Penjelasan Dosen Psikologi Ubaya Kasus Kekerasan dalam Berpacaran yang Berulang laurentiusivan June 18, 2024

Penjelasan Dosen Psikologi Ubaya Kasus Kekerasan dalam Berpacaran yang Berulang

SURYA.co.id | SURABAYA – Kasus kekerasan dalam berpacaran (dating violence) akhir-akhir ini menimbulkan perhatian masyarakat. Pasalnya banyak pasangan yang terjebak dalam hubungan ini padahal kekerasan dalam hubungan tersebut merupakan siklus berulang.

Dosen Fakultas Psikologi Universitas Surabaya (Ubaya), Dr Soerjantini Rahaju, Psikolog, menjelaskan tanda awal seseorang melakukan dating violence lebih bersifat subjektif.

Biasanya dapat dilihat dari caranya mengelola emosi.“Kalau dalam relasi seseorang sudah berlaku kasar, maka pasangannya harus berpikir bahwa itu merupakan bibit dari kekerasan. Perlakuan yang bisa diperhatikan seperti pasangan sudah bertindak semena-mena, jika marah sering lepas kendali, tidak menghargai, sering mengekang, dan menjadikan pasangannya samsak peluapan emosi. Hal-hal ini perlu diwaspadai,” jelasnya.

Dosen Psikologi Klinis itupun menyebut faktor seseorang betah menjalani dating violence adalah adanya pengalaman kekerasan di masa lalu.

Kebanyakan, pelaku sering terpapar adegan kekerasan di rumah dan menganggap kekerasan adalah cara untuk menyelesaikan masalah.

Ditambah, pelaku juga menghayati adanya ketidaksetaraan gender.

Sedangkan, alasan korban tetap mempertahankan hubungan adalah karena adanya kebutuhan yang berlebihan terhadap kasih sayang.

“Di masa lalu, korban bisa jadi mengalami kekerasan emosional berupa pengabaian dan tidak diperhatikan. Sehingga, dia butuh sosok yang bisa memenuhi itu, yaitu pasangannya,” ujar Soerjantini.

Ia menambahkan, tindak kekerasan dalam dating violence mengikuti siklus yang berputar dan berkelanjutan.

Setelah pelaku melakukan kekerasan, biasanya akan memperlakukan pasangannya dengan sangat baik.

Hal ini yang disebut dengan fase honeymoon. Tindakan ini membuat korban memiliki optimisme bahwa sang pasangan masih bisa berubah.

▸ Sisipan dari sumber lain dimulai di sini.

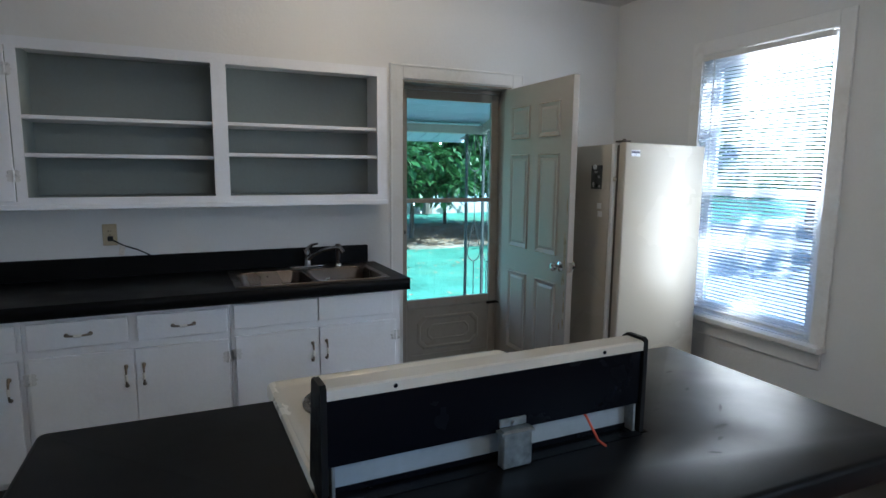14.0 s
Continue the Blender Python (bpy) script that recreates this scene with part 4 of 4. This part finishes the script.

Inilah yang membuat mengapa banyak pasangan tidak melaporkan adanya kekerasan, sehingga fenomenanya seperti gunung es.

Pasangan yang menjalani dating violence dalam waktu yang lama akan berdampak pada kondisi psikologis.

“Seseorang akan kehilangan self esteem atau penilaian terhadap diri sendiri, tidak bisa beradaptasi dengan lingkungan sosial, merasa rendah diri dan cenderung menyendiri bersama pasangannya. Bahkan pada tahap ekstrem bisa depresi dan bunuh diri,” imbuh Soerjantini.

Selain itu, seseorang yang mengalami kekerasan fisik saat berpacaran dapat menimbulkan luka fisik bahkan cacat.

Untuk itu, Soerjantini menghimbau masyarakat dapat memberikan psikoedukasi apabila melihat ada kerabat yang mengalami dating violence.

“Bagi yang sedang mengalami, solusi yang dapat dilakukan adalah mengakhiri hubungan tersebut selagi belum lanjut ke pernikahan. Dalam proses tersebut, dapat memperluas diri untuk mempunyai support system yang dapat membantu,” pungkasnya.